Output the material below unchanged, apart from leaving out the pictures.

--- start of SOURCE MATERIAL ---

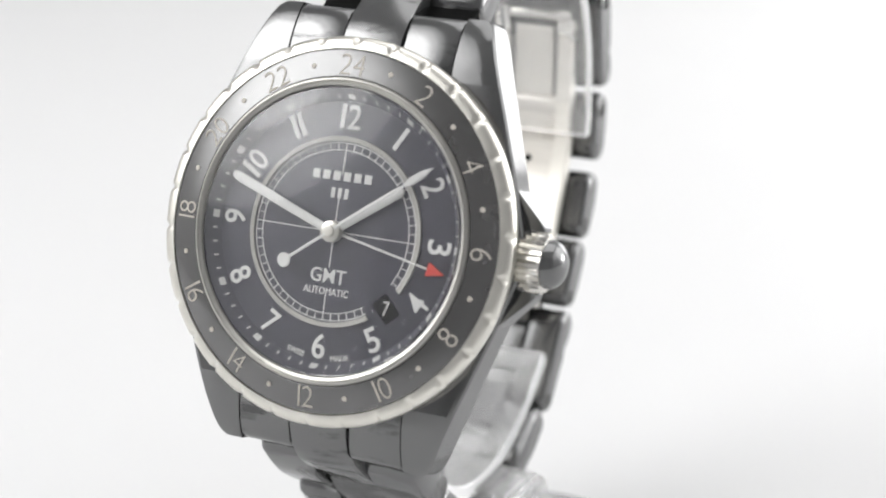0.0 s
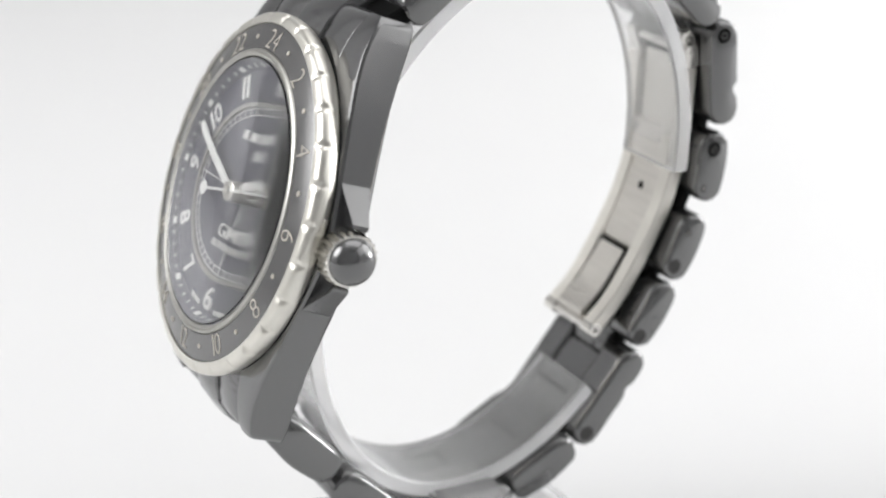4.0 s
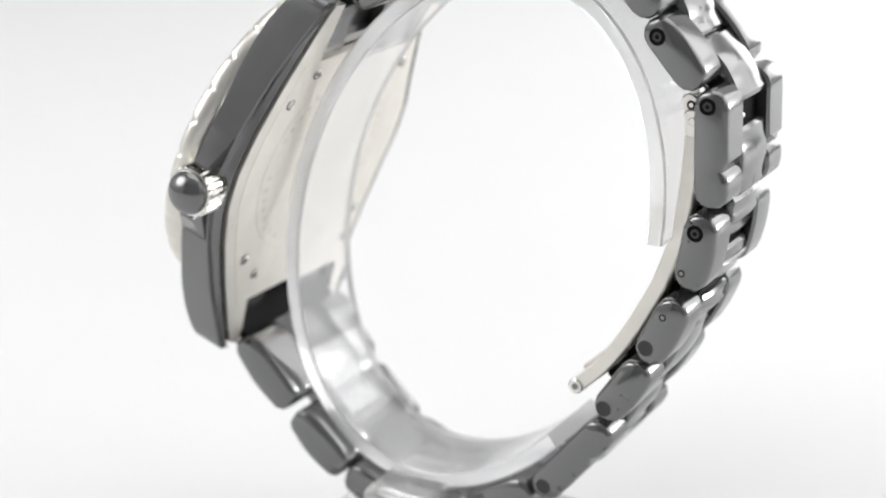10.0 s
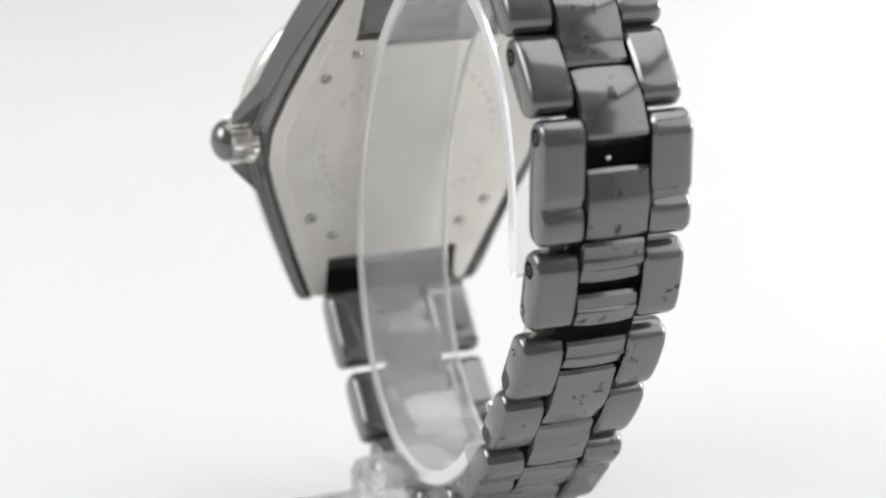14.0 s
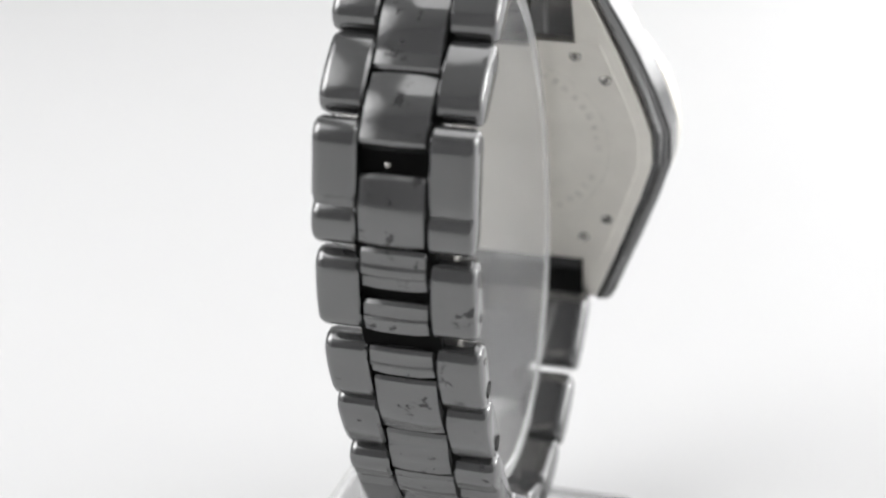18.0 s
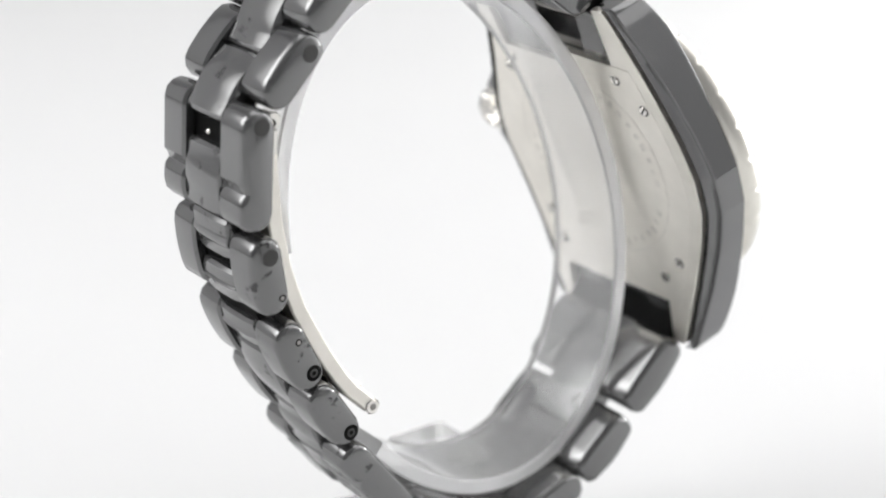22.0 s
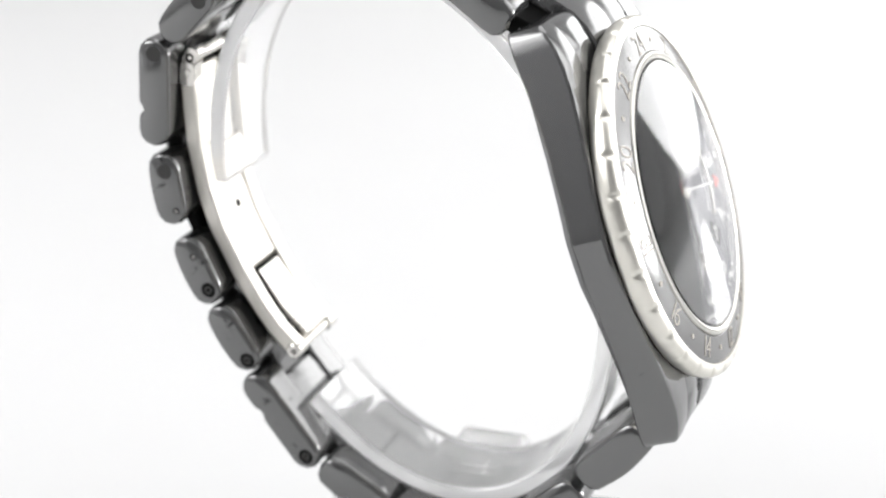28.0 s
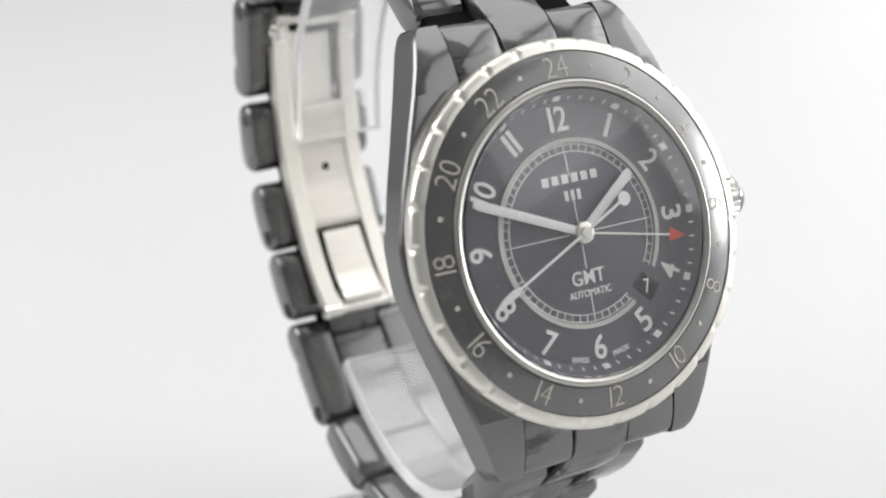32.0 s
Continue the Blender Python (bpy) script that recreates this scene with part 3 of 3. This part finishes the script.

--- end of SOURCE MATERIAL ---

EXPECTED ANSWER:
0.0 s
4.0 s
10.0 s
14.0 s
18.0 s
22.0 s
28.0 s
32.0 s
Continue the Blender Python (bpy) script that recreates this scene with part 3 of 3. This part finishes the script.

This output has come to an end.